I would hold that the trial court erred by instructing the jury that defendant’s knowledge of his status as a felon is not an element of the crime, and would therefore reverse the conviction for felon in possession of a firearm. The assault conviction is not affected by that error. I join the majority’s resolution of the evidentiary assignment of error, and would affirm defendant’s conviction for assault.

The majority’s reliance on State v. Miller, 309 Or 362, 269, 788 P2d 974 (1990), is unpersuasive. In that case, the Supreme Court held that the defendant’s blood alcohol content was not an element of driving under the influence of intoxicants statute, ORS 813.010, for which a culpable mental state was required. It based that holding on ORS 161.105(1)(b), which provides that a culpable mental state is not required if:

“An offense defined by a statute outside the Oregon Criminal Code clearly indicates a legislative intent to dispense with any culpable mental state requirement for the offense or for any material element thereof.”

The court held that ORS 813.010 was a statute outside the Oregon Criminal Code, and that the statute clearly indicated an intent to dispense with any culpable mental state requirement with respect to a defendant’s blood alcohol content.
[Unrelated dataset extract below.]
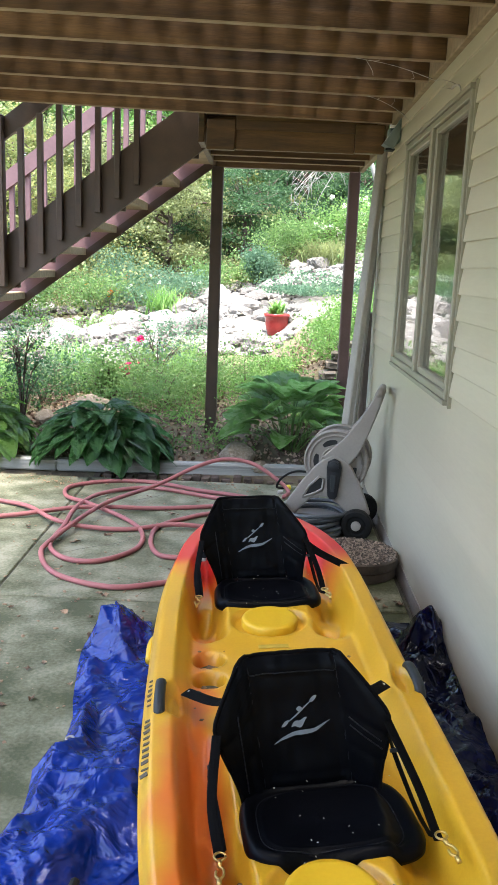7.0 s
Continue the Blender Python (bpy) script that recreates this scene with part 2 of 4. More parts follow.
def glass_mat():
    m = bpy.data.materials.new("window_glass")
    m.use_nodes = True
    t = m.node_tree
    b = t.nodes["Principled BSDF"]
    b.inputs["Base Color"].default_value = (0.9, 0.93, 0.92, 1)
    b.inputs["Roughness"].default_value = 0.015
    b.inputs["IOR"].default_value = 2.0
    b.inputs["Transmission Weight"].default_value = 1.0
    tc, mp, nz, bp = (t.nodes.new("ShaderNode" + k) for k in ("TexCoord", "Mapping", "TexNoise", "Bump"))
    mp.inputs["Scale"].default_value = (1, 0.2, 4.0)
    nz.inputs["Scale"].default_value, nz.inputs["Detail"].default_value = 3.5, 1.5
    bp.inputs["Strength"].default_value, bp.inputs["Distance"].default_value = 0.13, 0.012
    t.links.new(tc.outputs["Object"], mp.inputs["Vector"])
    t.links.new(mp.outputs["Vector"], nz.inputs["Vector"])
    t.links.new(nz.outputs["Fac"], bp.inputs["Height"])
    t.links.new(bp.outputs["Normal"], b.inputs["Normal"])
    return m


GLASS = glass_mat()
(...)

Therefore, no culpable mental state was required for that element.

The felon in possession of a firearm statute, ORS 166.270, is not expressly enumerated as a statute within the Code. See ORS 161.005. However, the Supreme Court has expressed doubt as to whether the failure to include it within the Code was a mere oversight. State v. Wolfe, 288 Or 521, 525 n 3, 605 P2d 1185 (1980). In any event, the exception only applies if there is a clear indication of a legislative intent to dispense with any culpable mental state requirement. There is no such indication, clear or otherwise, with respect to ORS 166.270. Therefore, Miller is inapposite to this case.